National Brokers vs. Self-Performing Contractors
Greg Stine, Marketing Director, Reliant Commercial Construction
Walking the floor at trade events like the upcoming PRSM2010! conference, it's interesting to talk to service providers and look at booth graphics and literature. There are clearly two distinct business models being offered to Retailers:
- National Brokers
- Self-Performing Contractors
In the jumble of lights, fancy graphics, and pretty people, it becomes easy to see these different models vying for the attention of visiting Retailers:
"HVAC, Electrical, Lighting, Sign Maintenance, General Repairs, Retail Construction… we support over 500 employee and vendor associates across the country, specializes in nationwide facility maintenance, high-volume rollouts, resets, retrofits, new stores, store-in-store and tenant build-outs…" – I read "broker".
"HVAC Service with our own technicians in AL, AR, AZ, CA, CO, CT, DE, FL, GA, IL, IN, KY, LA, MD, MI, MS, NC, NJ, NM, NV, NY City & Long Island, OH, OK, PA, PR, SC, TN,, TX, VA, WV & WY…" – I read "self-performing contractor", but then: "…All other areas are serviced by our Service Alliance Partners…" – Oops, broker.
I'm currently working with Reliant Commercial Construction, a self-performing handy-man service provider that covers the Southeast US. A few years back, I worked for a national broker that manages all the services required to perform rollouts and continuous renewal programs for mass retailers - regardless of project size.
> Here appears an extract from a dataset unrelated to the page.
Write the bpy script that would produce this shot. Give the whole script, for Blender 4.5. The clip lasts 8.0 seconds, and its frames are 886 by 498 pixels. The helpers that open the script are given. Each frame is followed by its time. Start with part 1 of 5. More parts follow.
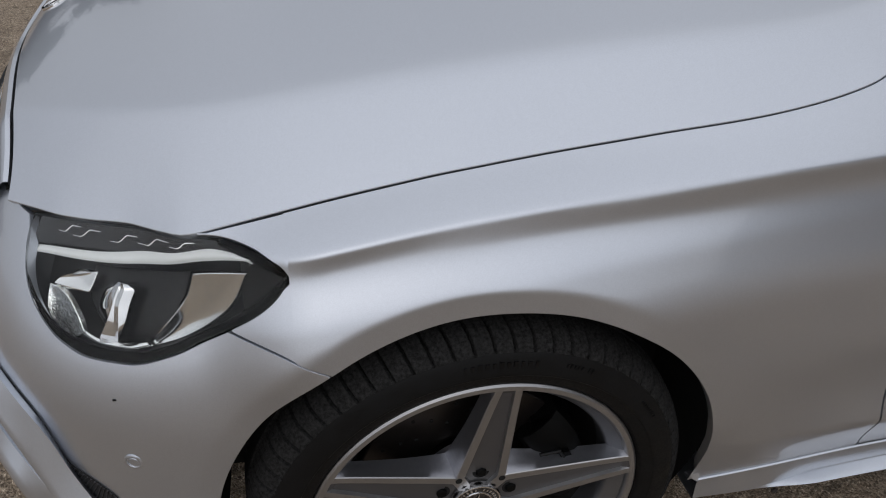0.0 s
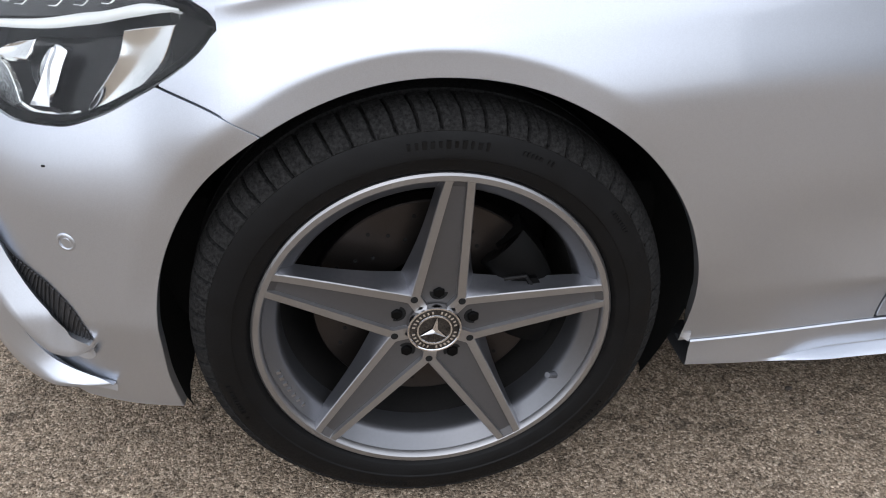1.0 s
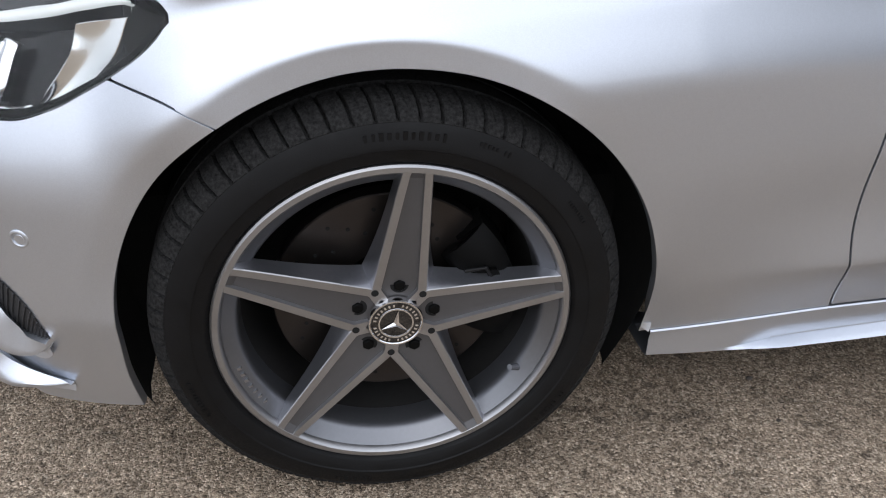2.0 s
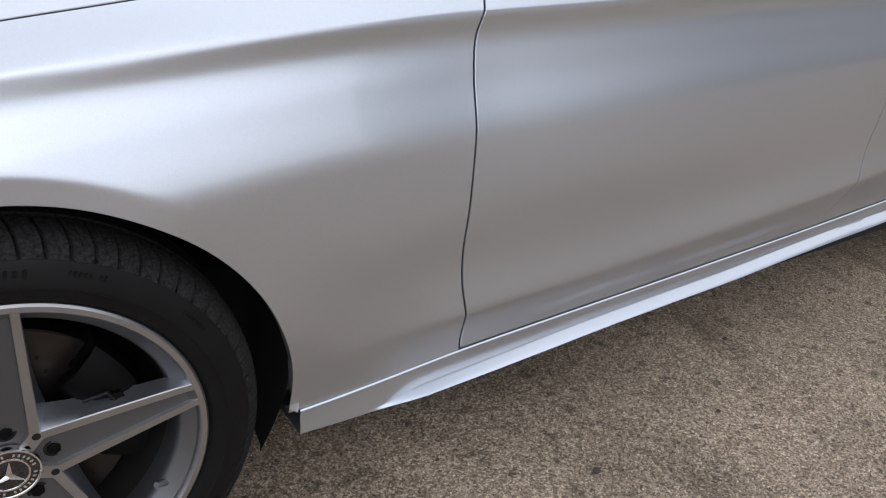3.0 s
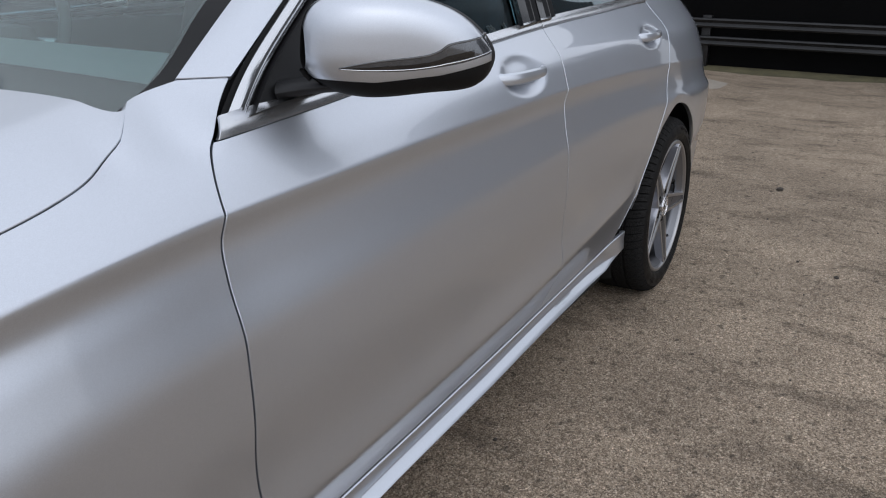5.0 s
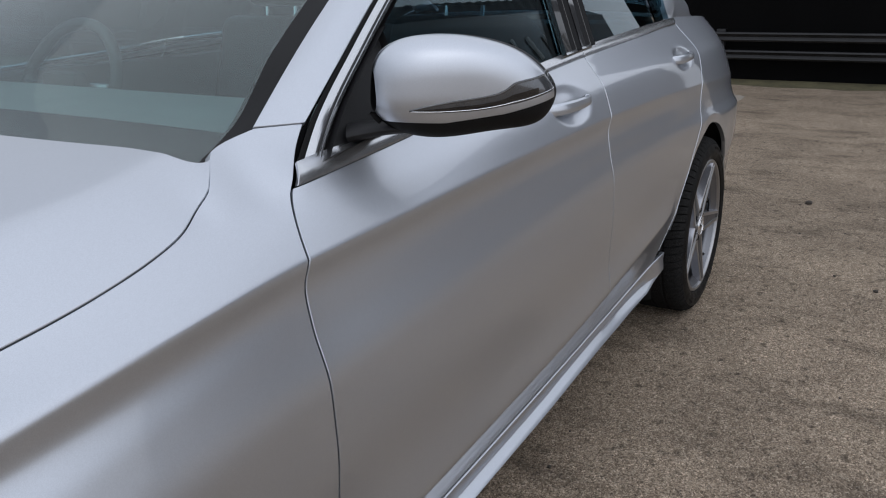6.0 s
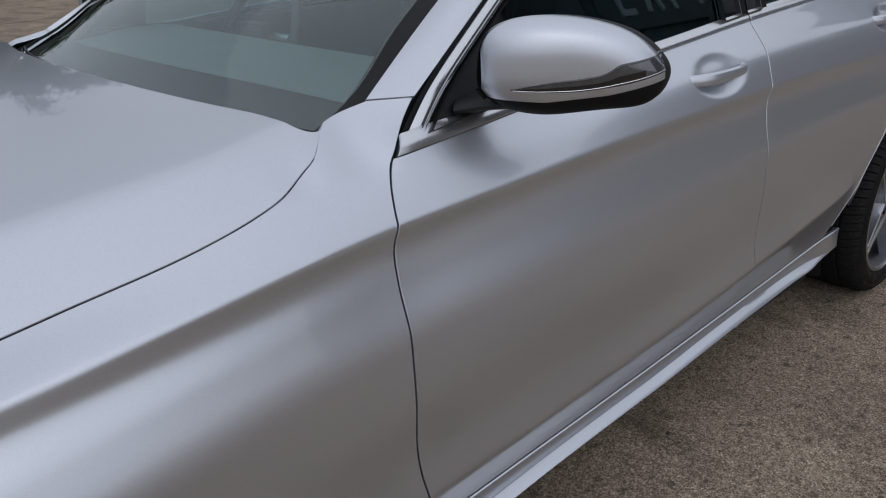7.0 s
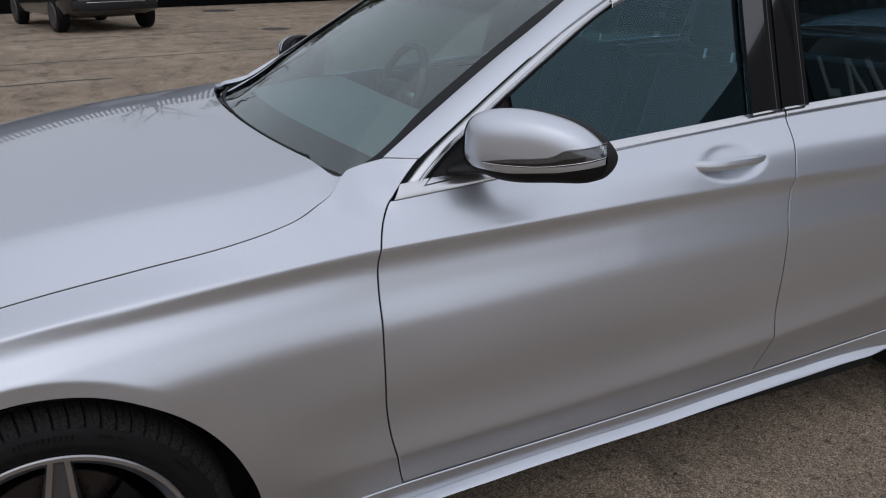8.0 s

Looking from the outside, these businesses may look very similar. But from the inside, the two business models couldn't be more different.
Clearly, both business models have their merits, otherwise Retailers would choose one over the other and render it extinct. Speaking with Retailers, it's one of the topics I find most interesting about the facilities management industry. Here is my take on strengths and weaknesses of both models:
|Benefit or Characteristic||National Brokers||Self-Performing Contractors|
|Core Competency||The leaders (owners, founders, etc.) of national brokers tend to come from the sales and project management side of the business. The best tend to be very good at handling clients and managing vendors. They often think big and have aggressive business models.||The leaders of self-performers tend to come from the trade (work) side of the business. They tend to be very good at getting the work done. They often have conservative business models (focusing on the work) and grow incrementally.|
|Cost||The perception by Retailers is often that brokers are more expensive, because of the extra layer of mark-up between the Retailer and the actual worker. Brokers try to control costs by hiring low-overhead subcontractors at lower rates.||They do have fewer levels of mark-up and can be more flexible with pricing. The more stable self-performers are actually often comparable in cost to brokers because they are maintaining a stable employee base, paying well and providing benefits to ensure a reliable workforce.|
|Project Management||This is the core strength of their entire business. Good brokers reduce the amount of project management required by the Retailer by covering the entire country or a wide range of services. Retailers tell me they choose brokers when they don’t have the time or resources to manage self-performers.||While most self-performers manage their projects well, often better than brokers, by definition they don’t do it all or cover the entire US. This means that Retailers must work with more companies to maintain their facilities.|
|Quality of Work||The best national brokers do a fairly good job of controlling quality. They are good at remotely selecting, qualifying and managing a large collection of small or regional contactors. But when this model breaks down, quality is its weakness. Brokers who lose control of quality end up spending a lot of their time cleaning up messes and mistakes made by their vendors.||Self-performing contractors typically deliver a more consistent level of service quality. By nature, these companies have usually evolved from the contractor (worker) side of the business, and they know how to hire and manage their employees – and do the actual work of their trade.|
|Stability||National brokers can grow quickly and can shrink just as fast. There’s often big money involved and sales people with valuable accounts will often leave brokers to start their own companies (this is how many brokers you see at PRSM and other industry events got their start).||Self-performing contractors are typically much more stable than brokers. They tend to not think in scalable ways and their businesses are rooted in doing the work, not the latest big account. The actual work force is also much more consistent than a typical broker. A Retailer hiring self-performing contractors is much more likely to have workers that are taking care of the same facilities for many years.|
Most of the Retailers I speak with who are relying on national brokers express a wish to have the internal resources that would allow them to work exclusively with self-performers. There is a belief that the quality and reliability is better, and that there’s a greater possibility of reducing costs. But with reduced internal budgets due to the recession, facility management staff is stretched thin and brokers serve a valuable need.
In the past few years, 3rd party project management systems have become available that are attempting to allow Retailers to more easily manage a group of self-performers. Examples of these companies are Service Channel and Facility Source. It will be interesting to see if the emergence of these types of companies shifts the balance in any way between brokers and self-performers.
In the mean time, it looks like there is clearly a place in the market for both business models to grow and compete for Retailer clients in the US.